SA scores ‘C’ for investor experience, capital controls flagged


South Africa has scored a ‘C’ grade in the biannual Global Fund Investor Experience Report released by research firm Morningstar, highlighting capital controls and the restrictions they impose on funds from investing more than a certain percentage in foreign assets.

The research from Morningstar assesses the experiences of mutual fund investors in 25 countries across North America, Europe, Asia, and Africa. This year’s report identified South Korea and the United States (US) as the most investor-friendly markets, and China as the least.

Morningstar evaluated countries based on four categories: regulation and taxation, disclosure, fees and expenses, and sales and media, with researchers generally favouring active fund regulation, low tax burdens, more disclosure, lower fund fees; and educative local news media.

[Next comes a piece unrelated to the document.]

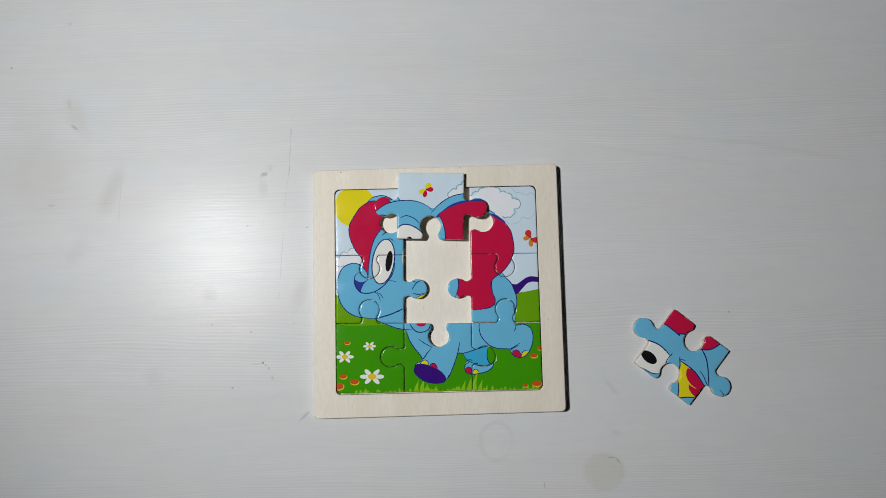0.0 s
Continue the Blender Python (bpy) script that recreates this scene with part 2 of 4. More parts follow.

South Africa – the only African company assessed by Morningstar – scored relatively poorly, obtaining a ‘C’ alongside France, Hong Kong, Singapore, Spain, and Italy, with only Japan with a ‘C-’ and China with a ‘D+’ scoring lower.

The country notably lags in regulation and taxation, with Morningstar saying large tax exemptions and tax rates could be managed lower. It also highlighted the negative impact of South Africa’s capital controls.

“South African capital controls restrict funds from investing more than a certain percentage in foreign assets, ultimately limiting choices for investors. South Africa is one of only four countries evaluated in the report to impose such restrictions on investors,” the company said.

On the positive side, Morningstar noted the country’s recent introduction of the Retail Distribution Review had brought improvements to the environment for investors, with fund disclosure practices having been significantly improved and the Minimum Disclosure Document (MDD) now acting as the point-of-sale reference material.

South Africa also scored slightly above average in terms of fees and expenses, with ongoing fund fees typically unbundled, decreasing reported fund fees. Morningstar did note, however, that if investors have to pay for both advice and an administration platform, the total cost of owning a fund could increase by between one per cent and 1.5 per cent.

“However, South African investors have a more positive experience concerning annual expense ratios. Annual expense ratios for allocation funds tend to be higher than the average globally, but lower for money market funds. South African annual expense ratios for equity and fixed-income funds are average,” Morningstar said.